Apart from Dresden and Leipzig, alone of east-Germany's cities to enjoy robust economic growth, and greater Berlin, which benefits from the capital's proximity, virtually all municipalities in the region have seen their populations decrease, sometimes dramatically so.
Those towns that lost their Communist-era significance as industrial strongholds were the worst affected. Hoyeswerda, a former coalmining centre in Saxony, lost nearly 30 per cent of its inhabitants; Magdeburg just under 15 per cent.
More damaging has been the change in the population's structure. The young, the qualified and women left in over-proportionally large numbers, leaving behind vast groups of unemployed men with little chance of ever finding a job or a partner.
As Susanne Thies, who studies population movements at Magdeburg's technical university, puts it: "In some regions, only stupid jobless males stayed."
For Reiner Klingholz, who heads the Berlin Institute for Population and Development and was one of the first to warn about the impending demographic catastrophe, the effect of this change is now surfacing in a number of statistics.

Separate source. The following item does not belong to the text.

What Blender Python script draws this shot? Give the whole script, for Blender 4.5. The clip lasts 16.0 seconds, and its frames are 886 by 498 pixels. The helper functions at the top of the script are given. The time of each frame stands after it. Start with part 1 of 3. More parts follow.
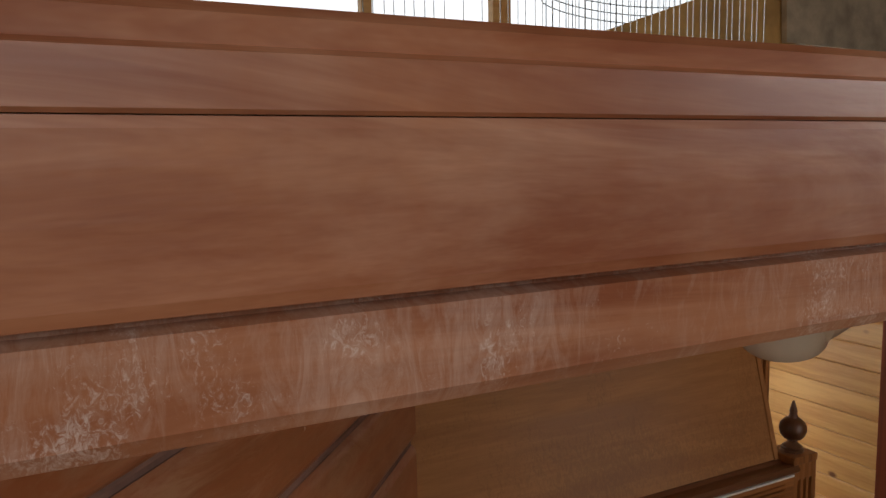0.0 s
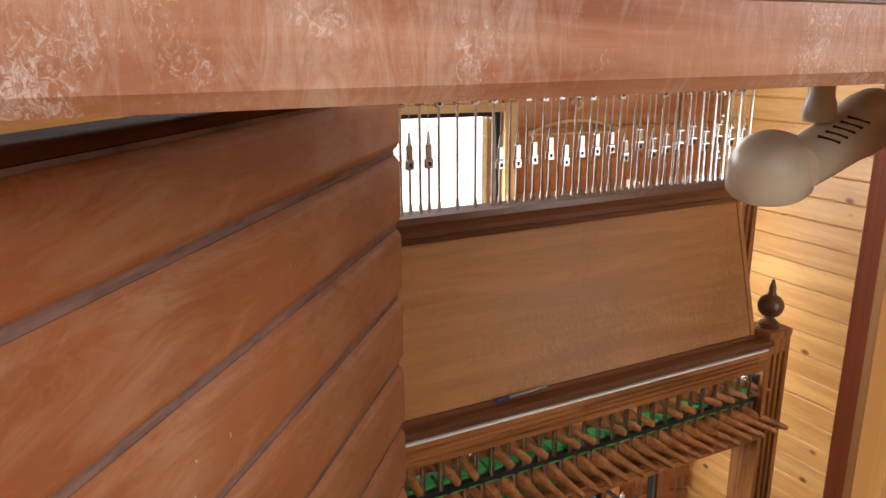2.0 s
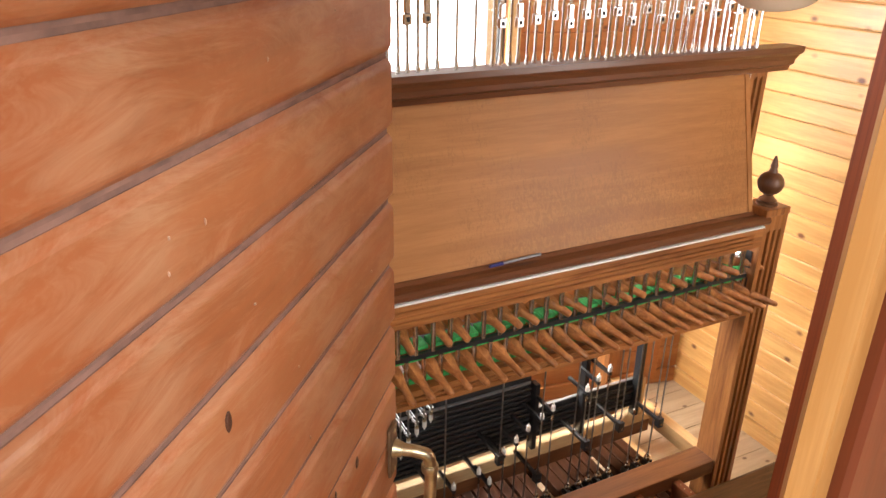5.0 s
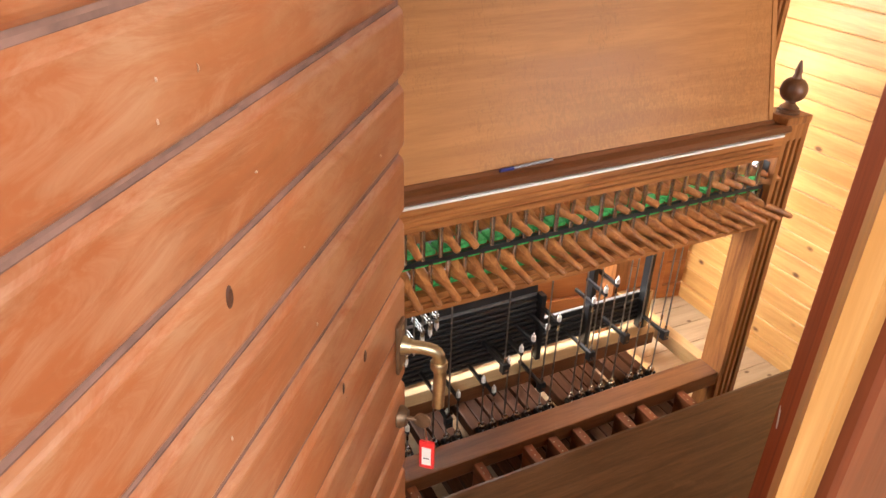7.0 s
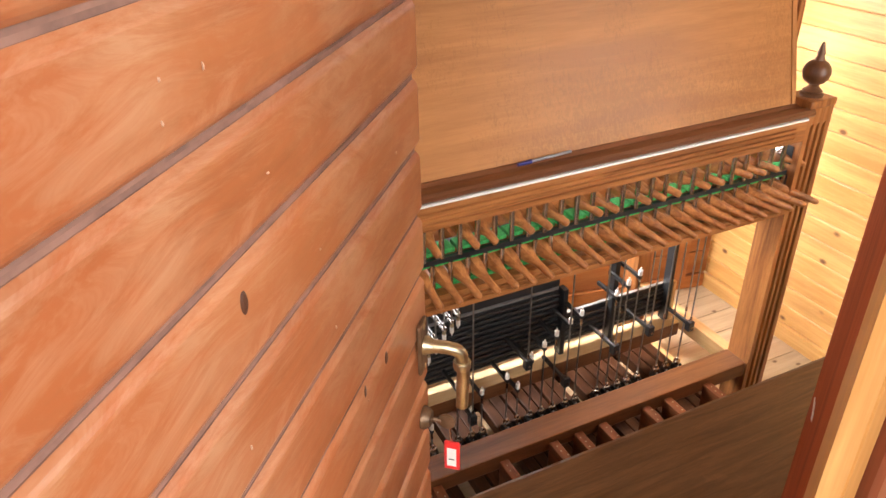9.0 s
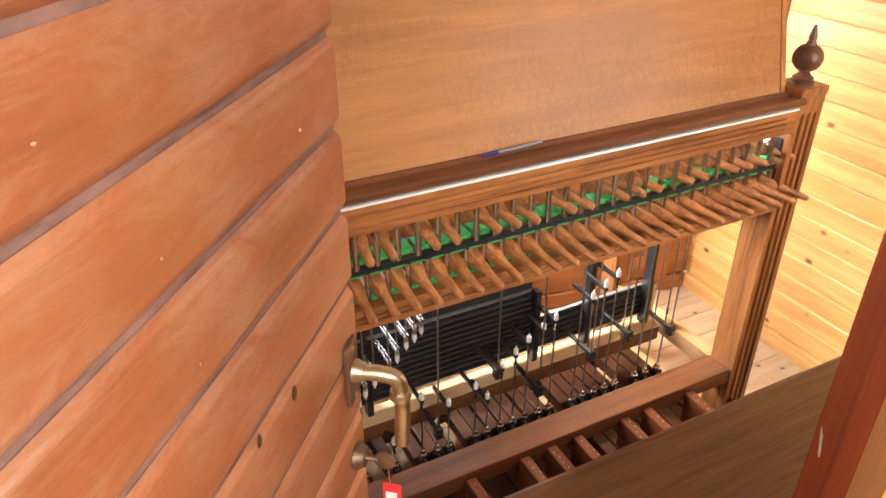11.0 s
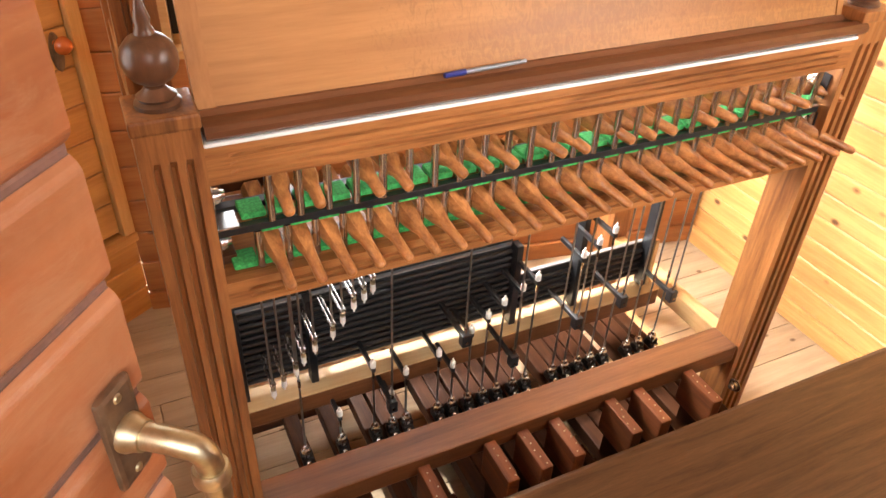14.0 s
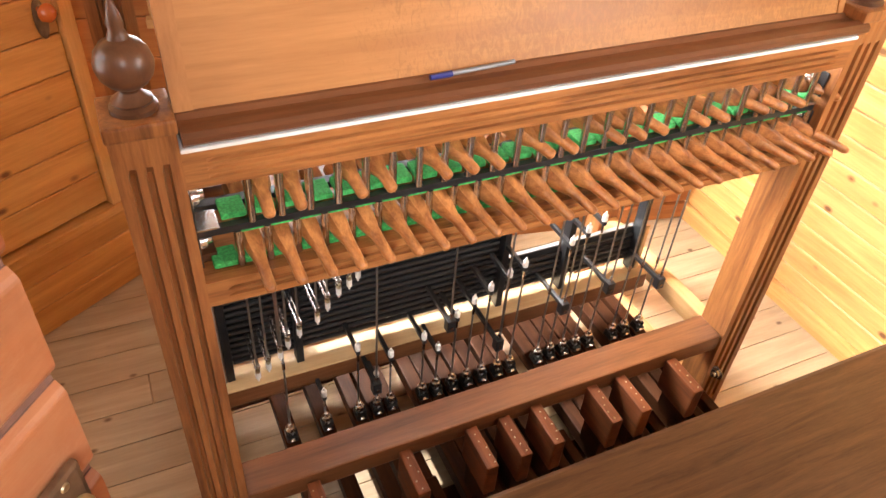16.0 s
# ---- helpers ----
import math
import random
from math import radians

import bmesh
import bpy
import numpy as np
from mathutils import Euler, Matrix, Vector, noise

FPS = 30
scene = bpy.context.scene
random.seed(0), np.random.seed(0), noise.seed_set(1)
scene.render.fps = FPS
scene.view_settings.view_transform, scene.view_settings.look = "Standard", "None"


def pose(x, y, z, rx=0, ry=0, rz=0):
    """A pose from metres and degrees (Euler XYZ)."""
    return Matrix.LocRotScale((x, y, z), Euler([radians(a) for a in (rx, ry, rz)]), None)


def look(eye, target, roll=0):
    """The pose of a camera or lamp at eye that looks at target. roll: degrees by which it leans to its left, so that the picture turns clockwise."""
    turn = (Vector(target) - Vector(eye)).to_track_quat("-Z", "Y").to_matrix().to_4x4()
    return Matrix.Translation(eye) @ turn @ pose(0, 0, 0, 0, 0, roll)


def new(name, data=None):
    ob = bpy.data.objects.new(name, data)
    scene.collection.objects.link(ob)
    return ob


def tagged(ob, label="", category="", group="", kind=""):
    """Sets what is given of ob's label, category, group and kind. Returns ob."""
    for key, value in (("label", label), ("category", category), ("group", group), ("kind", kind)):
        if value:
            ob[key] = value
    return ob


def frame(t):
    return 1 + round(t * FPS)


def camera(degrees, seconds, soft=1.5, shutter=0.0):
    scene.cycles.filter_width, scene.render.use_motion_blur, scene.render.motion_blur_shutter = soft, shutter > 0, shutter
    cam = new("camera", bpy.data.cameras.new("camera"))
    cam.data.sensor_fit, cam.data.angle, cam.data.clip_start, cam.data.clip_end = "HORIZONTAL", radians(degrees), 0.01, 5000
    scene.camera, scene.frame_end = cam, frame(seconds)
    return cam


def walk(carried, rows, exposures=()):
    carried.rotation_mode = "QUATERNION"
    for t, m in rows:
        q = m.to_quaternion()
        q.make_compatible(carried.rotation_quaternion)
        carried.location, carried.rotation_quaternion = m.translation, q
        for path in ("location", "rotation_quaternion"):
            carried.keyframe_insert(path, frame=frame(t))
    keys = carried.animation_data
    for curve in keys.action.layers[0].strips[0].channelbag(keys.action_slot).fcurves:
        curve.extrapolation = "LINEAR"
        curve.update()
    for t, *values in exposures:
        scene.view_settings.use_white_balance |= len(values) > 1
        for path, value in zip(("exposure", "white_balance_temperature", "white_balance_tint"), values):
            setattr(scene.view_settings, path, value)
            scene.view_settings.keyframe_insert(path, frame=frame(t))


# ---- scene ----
cam = camera(62.33, 16.0)
PATH = [
    (0, (-0.5266, -1.2270, 2.0511), (0.3515, 0.5545, 1.8163), -1.21),
    (0.5, (-0.5245, -1.2245, 2.0413), (0.3499, 0.5424, 1.7043), 0.10),
    (1, (-0.5254, -1.2305, 2.0299), (0.3510, 0.5208, 1.6235), -0.61),
    (1.5, (-0.5267, -1.2316, 2.0218), (0.3464, 0.5014, 1.5376), -0.31),
    (2, (-0.5248, -1.2295, 2.0131), (0.3480, 0.4901, 1.4829), -0.33),
    (2.5, (-0.5228, -1.2280, 2.0048), (0.3483, 0.4762, 1.4243), -0.18),
    (3, (-0.5209, -1.2276, 1.9938), (0.3507, 0.4624, 1.3739), 0.00),
    (3.5, (-0.5201, -1.2276, 1.9816), (0.3497, 0.4509, 1.3289), 0.17),
    (4, (-0.5185, -1.2412, 1.9729), (0.3397, 0.4238, 1.2720), 0.60),
    (4.5, (-0.5177, -1.2465, 1.9614), (0.3269, 0.4033, 1.2098), 0.82),
    (5, (-0.5161, -1.2415, 1.9469), (0.3105, 0.3922, 1.1420), 0.96),
    (7.5, (-0.5123, -1.2086, 1.8898), (0.2532, 0.3356, 0.8750), 1.20),
    (8, (-0.5120, -1.2040, 1.8888), (0.2419, 0.3522, 0.8839), 0.38),
    (8.5, (-0.5117, -1.2020, 1.8908), (0.2271, 0.3643, 0.8905), -0.46),
    (9, (-0.5057, -1.1993, 1.8868), (0.2223, 0.3671, 0.8786), -1.00),
    (11.5, (-0.3579, -1.0427, 1.7763), (0.4211, 0.4886, 0.7523), 0.09),
    (12, (-0.3112, -0.9965, 1.7427), (0.4491, 0.5183, 0.6809), 0.43),
    (12.5, (-0.2641, -0.9463, 1.7137), (0.4842, 0.5595, 0.6308), 0.55),
    (13, (-0.2282, -0.9098, 1.6918), (0.5093, 0.5715, 0.5684), 1.29),
    (13.5, (-0.2032, -0.8739, 1.6740), (0.5377, 0.5836, 0.5222), 1.94),
    (14, (-0.1847, -0.8505, 1.6625), (0.5464, 0.5939, 0.4881), 2.77),
    (14.5, (-0.1669, -0.8205, 1.6704), (0.5493, 0.6108, 0.4710), 3.04),
    (15, (-0.1502, -0.8094, 1.6810), (0.5524, 0.5927, 0.4398), 3.23),
    (15.5, (-0.1428, -0.8041, 1.7021), (0.5621, 0.5723, 0.4338), 4.38),
    (16, (-0.1410, -0.8079, 1.7246), (0.5650, 0.5556, 0.4431), 4.63),
]
EXPOSURES = [(0, -2.05), (0.5, -0.7), (1.5, -0.6), (2.5, -0.95), (3.5, -0.75), (4.5, 0.0), (5.0, 0.1), (7.5, 0.45), (9.0, 0.5), (12.5, 0.8), (16.0, 1.05)]
walk(cam, [(t, look(eye, target, roll)) for t, eye, target, roll in PATH], EXPOSURES)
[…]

Mecklenburg-Vorpommern, the vast, thinly populated and mostly rural state north of Brandenburg, "has the country's highest mortality rates for young men, a product of widespread drunk driving. If you want to find Germany's new underclass, this is where you should go."
Many small towns whose historic centres were beautifully restored thanks to the tax breaks and the cash subsidies that flowed into the region after reunification are now failing to maintain their lavish infrastructures for lack of taxpayers.
"These towns must be realistic about what the future holds," says Engelbert Lütke Daldrup, the junior minister in the federal government responsible for the east. "Not all apartment buildings that have not yet been renovated can be renovated. What is no longer needed should be destroyed."
Likewise, many businesses are struggling to recruit qualified staff despite the high rates of unemployment. Poor qualifications, says Mr Klingholz, means many regions in the east are headed towards a future characterised by high vacancy rates and chronic joblessness.
This is where homesickness comes into play. Since a 2003 study by Magdeburg's technical university identified a strong willingness to return among the city's expatriates in the west and abroad, several agencies, both public and private, have sprung up in the east to try and woo back the diaspora.
The theory behind these experiments is that while few westerners may be persuaded to go east without the prospect of a promotion, many of the region's lost children are happy to accept a cut in wages in exchange for a chance to go home. So instead of waiting and hoping for an economic renaissance, why not focus on those who are, in principle, willing to return?
"What we do is entirely self-interested," says Bernd Koller, head of Jukam, a returnee agency set up in 2004 at the initiative of energy companies in south-eastern Germany. Jukam puts employers who are struggling to find staff in touch with "expatriates" who would like to return, given a chance to work.
For Jenny Schmithals of the Berlin-based Nexus institute, which started work with Magdeburg university on a similar project following its 2003 study, the same applies to municipalities.
"Emigration is normal, and it can even be beneficial if you manage to persuade the people to return with better qualifications, new skills, perhaps families and children," says Ms Schmithals. "But in order to do so, you must ensure that their link to home is not severed."
This, she says, can be done through internet communities, provided that they are regularly fed with up-to-date information about the hometown and with practical tips and job offers for potential returnees.
Earlier this year, using a federal grant, Nexus and Magdeburg university mailed hundreds of "Heimatschachteln" - homesickness-inducing care packets with local newspaper subscriptions, vouchers for removal companies and local delicacies - to the city's expatriates.
Some smaller municipalities, including some in the west, have also begun to address the emerging competition for the young and qualified by offering discounted land to families and cutting local business taxes.
Ms Thies admits such efforts can have only a marginal impact, at best, slowing down the outflow of people from the region. Mr Klingholz agrees: "The success rate of these agencies is marginal. Many of those who come back do so because they failed to integrate in the west or abroad."
Yet for Mr Lütke Daldrup, every little helps: "It is a motivation issue. We need to encourage all forces in eastern Germany that can help motivate people to achieve something."